The brothers arrived in the United States in 1967 and worked in restaurants while earning engineering degrees at San Jose State and San Francisco State. Moving to Berkeley, Jamshied began cooking and bartending for Narsai David. “That’s when I got polished,” he says.

He became a caterer, he then owned the Cornucopia restaurant on College Avenue in the late ’70s, then became a wine broker. As a chef, he used to shop at the claustrophobic, cramped Middle Eastern grocery that formerly occupied this space just below bustling San Pablo Avenue. After its proprietors pulled up stakes two years ago, Basseri redesigned the place and set up shop.

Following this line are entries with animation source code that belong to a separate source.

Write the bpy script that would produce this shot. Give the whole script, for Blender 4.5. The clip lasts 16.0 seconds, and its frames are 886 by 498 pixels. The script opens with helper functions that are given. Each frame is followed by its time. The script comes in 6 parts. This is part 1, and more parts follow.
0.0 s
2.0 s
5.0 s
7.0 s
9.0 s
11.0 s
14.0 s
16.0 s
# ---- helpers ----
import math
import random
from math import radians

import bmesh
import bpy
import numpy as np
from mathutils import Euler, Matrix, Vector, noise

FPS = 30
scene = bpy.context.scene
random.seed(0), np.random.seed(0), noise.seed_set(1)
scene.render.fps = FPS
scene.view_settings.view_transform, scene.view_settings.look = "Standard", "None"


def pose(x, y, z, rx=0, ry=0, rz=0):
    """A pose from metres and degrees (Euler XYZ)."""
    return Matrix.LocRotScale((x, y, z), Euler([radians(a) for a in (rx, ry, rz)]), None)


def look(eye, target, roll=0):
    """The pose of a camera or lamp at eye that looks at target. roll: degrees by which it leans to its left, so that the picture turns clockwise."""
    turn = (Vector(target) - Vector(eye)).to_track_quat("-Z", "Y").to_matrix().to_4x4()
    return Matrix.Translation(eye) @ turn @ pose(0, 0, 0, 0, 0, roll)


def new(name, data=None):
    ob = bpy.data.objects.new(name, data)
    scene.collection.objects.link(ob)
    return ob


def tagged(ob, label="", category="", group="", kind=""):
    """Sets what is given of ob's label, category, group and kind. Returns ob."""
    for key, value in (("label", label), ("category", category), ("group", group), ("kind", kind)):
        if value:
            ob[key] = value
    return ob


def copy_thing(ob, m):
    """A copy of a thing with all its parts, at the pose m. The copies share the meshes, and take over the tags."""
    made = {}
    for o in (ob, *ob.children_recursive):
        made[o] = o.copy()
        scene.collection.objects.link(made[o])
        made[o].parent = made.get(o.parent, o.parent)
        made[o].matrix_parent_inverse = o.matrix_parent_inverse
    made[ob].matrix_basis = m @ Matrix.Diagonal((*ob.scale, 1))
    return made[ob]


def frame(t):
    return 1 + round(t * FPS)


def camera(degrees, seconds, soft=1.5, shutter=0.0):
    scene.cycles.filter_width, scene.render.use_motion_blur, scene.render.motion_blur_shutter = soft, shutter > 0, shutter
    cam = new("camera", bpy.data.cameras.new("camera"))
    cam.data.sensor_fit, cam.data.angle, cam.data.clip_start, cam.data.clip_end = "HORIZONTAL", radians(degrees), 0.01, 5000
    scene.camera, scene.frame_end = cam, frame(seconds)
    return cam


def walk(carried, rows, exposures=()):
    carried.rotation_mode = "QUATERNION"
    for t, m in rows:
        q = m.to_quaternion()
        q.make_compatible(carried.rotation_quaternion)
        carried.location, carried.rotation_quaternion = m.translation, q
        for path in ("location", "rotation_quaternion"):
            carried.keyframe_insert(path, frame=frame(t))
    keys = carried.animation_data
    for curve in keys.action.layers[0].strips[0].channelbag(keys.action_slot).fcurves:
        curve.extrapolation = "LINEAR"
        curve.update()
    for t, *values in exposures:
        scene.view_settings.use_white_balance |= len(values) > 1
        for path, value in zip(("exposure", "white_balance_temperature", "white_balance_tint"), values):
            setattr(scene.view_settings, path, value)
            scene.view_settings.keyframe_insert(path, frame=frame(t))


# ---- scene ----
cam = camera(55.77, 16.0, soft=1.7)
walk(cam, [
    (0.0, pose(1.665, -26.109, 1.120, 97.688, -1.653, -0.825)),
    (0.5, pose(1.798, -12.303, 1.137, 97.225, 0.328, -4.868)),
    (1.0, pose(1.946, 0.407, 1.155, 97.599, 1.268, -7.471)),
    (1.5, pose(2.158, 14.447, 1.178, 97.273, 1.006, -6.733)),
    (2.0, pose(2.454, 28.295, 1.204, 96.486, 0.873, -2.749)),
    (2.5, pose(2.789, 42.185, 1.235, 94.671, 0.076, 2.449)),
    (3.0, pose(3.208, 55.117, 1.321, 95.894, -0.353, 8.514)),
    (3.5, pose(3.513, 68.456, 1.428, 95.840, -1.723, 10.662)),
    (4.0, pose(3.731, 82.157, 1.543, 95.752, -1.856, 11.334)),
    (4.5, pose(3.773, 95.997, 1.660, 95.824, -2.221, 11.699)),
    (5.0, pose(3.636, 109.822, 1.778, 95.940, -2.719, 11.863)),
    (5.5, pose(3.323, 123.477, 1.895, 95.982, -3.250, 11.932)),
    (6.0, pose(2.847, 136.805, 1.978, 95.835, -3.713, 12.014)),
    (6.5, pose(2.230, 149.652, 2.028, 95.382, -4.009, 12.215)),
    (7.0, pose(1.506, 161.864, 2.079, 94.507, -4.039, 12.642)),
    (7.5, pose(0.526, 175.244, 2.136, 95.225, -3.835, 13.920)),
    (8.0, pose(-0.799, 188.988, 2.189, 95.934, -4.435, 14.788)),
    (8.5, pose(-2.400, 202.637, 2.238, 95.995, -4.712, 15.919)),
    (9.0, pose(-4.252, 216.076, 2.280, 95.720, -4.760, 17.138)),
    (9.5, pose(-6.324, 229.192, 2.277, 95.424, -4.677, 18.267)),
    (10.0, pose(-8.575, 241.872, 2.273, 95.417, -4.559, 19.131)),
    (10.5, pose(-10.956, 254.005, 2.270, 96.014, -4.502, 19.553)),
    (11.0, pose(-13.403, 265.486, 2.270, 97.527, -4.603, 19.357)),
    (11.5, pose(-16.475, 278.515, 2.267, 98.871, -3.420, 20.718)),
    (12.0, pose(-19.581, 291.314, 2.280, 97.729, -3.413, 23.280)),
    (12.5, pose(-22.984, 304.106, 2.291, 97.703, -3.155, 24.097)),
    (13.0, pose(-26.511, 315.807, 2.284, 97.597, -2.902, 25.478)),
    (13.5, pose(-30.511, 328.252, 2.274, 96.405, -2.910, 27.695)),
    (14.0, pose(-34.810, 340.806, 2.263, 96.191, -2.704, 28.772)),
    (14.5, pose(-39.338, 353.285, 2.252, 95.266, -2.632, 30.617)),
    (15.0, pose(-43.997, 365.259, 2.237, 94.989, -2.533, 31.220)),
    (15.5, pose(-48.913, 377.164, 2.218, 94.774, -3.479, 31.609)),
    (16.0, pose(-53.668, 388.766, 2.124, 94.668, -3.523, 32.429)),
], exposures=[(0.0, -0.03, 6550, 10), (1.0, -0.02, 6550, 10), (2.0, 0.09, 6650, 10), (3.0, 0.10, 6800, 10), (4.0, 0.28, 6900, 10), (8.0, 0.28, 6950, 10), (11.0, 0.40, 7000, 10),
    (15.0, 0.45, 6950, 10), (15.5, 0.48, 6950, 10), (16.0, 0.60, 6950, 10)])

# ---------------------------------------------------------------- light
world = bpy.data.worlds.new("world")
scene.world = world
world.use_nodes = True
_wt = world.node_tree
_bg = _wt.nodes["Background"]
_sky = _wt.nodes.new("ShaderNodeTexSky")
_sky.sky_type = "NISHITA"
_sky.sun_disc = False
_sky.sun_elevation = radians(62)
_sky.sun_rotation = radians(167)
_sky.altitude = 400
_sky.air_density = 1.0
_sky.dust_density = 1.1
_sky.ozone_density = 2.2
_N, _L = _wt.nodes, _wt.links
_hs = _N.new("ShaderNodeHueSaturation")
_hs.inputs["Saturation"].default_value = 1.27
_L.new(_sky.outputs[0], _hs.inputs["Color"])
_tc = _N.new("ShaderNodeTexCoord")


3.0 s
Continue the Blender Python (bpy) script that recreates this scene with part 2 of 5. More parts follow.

A clearly international clientele includes a large Israeli contingent; Saffron Gourmet’s substantial inexpensive wine section (most bottles are under $10) includes the East Bay’s largest selection of Israeli varieties — “from small boutique wineries,” Basseri says, “where they really care.” He also stocks fresh challah on Fridays and prepares special dishes and displays for every Jewish holiday. Last year’s Passover charoset, he says, “was a big hit.” Not the ubiquitous apple-raisin toss seen on standard American tables, his comprises nuts and dates and “it’s really thick — like mortar that would hold two bricks together.” A tiny glass “SHALOM” plaque hangs over the bread rack; Israeli pop music pours through the speakers.

Customers drift in and ask for advice on wine pairings. “You’re having fish?” Basseri asks. “What kind of sauce will be on it? What else will be on the table?”

Laden with bags, two customers lurch toward the door.

“We’ve cleaned the place out,” one calls back over her shoulder.

The comfort in this comfort food isn’t just in the food.